(begin)

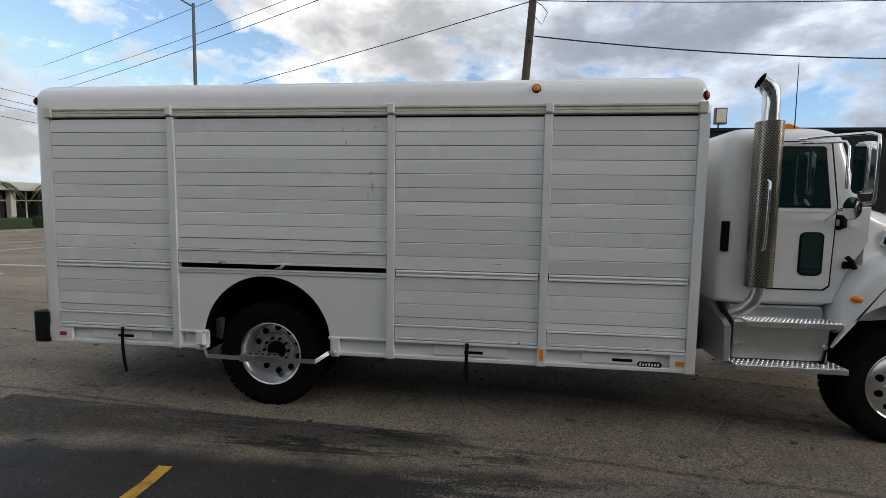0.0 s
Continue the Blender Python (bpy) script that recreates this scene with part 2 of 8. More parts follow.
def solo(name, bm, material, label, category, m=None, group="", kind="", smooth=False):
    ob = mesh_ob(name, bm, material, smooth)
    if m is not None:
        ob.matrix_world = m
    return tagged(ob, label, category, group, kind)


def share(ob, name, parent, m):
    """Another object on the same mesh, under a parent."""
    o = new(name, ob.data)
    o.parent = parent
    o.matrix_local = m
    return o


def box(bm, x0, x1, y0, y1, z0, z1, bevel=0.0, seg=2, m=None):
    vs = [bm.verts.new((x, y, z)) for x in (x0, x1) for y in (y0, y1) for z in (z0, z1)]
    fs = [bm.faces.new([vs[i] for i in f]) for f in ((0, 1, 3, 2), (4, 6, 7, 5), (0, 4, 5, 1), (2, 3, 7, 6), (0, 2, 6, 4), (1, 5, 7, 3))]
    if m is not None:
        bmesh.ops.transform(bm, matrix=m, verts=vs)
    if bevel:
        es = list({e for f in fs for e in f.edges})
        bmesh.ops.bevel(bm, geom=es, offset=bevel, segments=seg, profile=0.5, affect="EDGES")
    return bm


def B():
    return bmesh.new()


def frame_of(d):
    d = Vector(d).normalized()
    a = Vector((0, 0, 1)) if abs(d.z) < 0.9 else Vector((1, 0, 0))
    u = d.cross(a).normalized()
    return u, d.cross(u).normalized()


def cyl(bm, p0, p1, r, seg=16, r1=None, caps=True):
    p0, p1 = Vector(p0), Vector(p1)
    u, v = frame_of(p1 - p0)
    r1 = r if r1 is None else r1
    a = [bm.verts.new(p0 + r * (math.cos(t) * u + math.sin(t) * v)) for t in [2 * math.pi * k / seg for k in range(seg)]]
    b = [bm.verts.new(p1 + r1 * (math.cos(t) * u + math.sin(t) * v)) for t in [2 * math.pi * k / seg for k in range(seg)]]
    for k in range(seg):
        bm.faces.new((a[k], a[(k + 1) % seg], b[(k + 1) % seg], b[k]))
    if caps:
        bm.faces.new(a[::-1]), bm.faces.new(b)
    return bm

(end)

[Aim of the exercise]: Your task is an exact transcription of all the data, minus the pictures.

[Exercise response]:
0.0 s
Continue the Blender Python (bpy) script that recreates this scene with part 2 of 8. More parts follow.
def solo(name, bm, material, label, category, m=None, group="", kind="", smooth=False):
    ob = mesh_ob(name, bm, material, smooth)
    if m is not None:
        ob.matrix_world = m
    return tagged(ob, label, category, group, kind)


def share(ob, name, parent, m):
    """Another object on the same mesh, under a parent."""
    o = new(name, ob.data)
    o.parent = parent
    o.matrix_local = m
    return o


def box(bm, x0, x1, y0, y1, z0, z1, bevel=0.0, seg=2, m=None):
    vs = [bm.verts.new((x, y, z)) for x in (x0, x1) for y in (y0, y1) for z in (z0, z1)]
    fs = [bm.faces.new([vs[i] for i in f]) for f in ((0, 1, 3, 2), (4, 6, 7, 5), (0, 4, 5, 1), (2, 3, 7, 6), (0, 2, 6, 4), (1, 5, 7, 3))]
    if m is not None:
        bmesh.ops.transform(bm, matrix=m, verts=vs)
    if bevel:
        es = list({e for f in fs for e in f.edges})
        bmesh.ops.bevel(bm, geom=es, offset=bevel, segments=seg, profile=0.5, affect="EDGES")
    return bm


def B():
    return bmesh.new()


def frame_of(d):
    d = Vector(d).normalized()
    a = Vector((0, 0, 1)) if abs(d.z) < 0.9 else Vector((1, 0, 0))
    u = d.cross(a).normalized()
    return u, d.cross(u).normalized()


def cyl(bm, p0, p1, r, seg=16, r1=None, caps=True):
    p0, p1 = Vector(p0), Vector(p1)
    u, v = frame_of(p1 - p0)
    r1 = r if r1 is None else r1
    a = [bm.verts.new(p0 + r * (math.cos(t) * u + math.sin(t) * v)) for t in [2 * math.pi * k / seg for k in range(seg)]]
    b = [bm.verts.new(p1 + r1 * (math.cos(t) * u + math.sin(t) * v)) for t in [2 * math.pi * k / seg for k in range(seg)]]
    for k in range(seg):
        bm.faces.new((a[k], a[(k + 1) % seg], b[(k + 1) % seg], b[k]))
    if caps:
        bm.faces.new(a[::-1]), bm.faces.new(b)
    return bm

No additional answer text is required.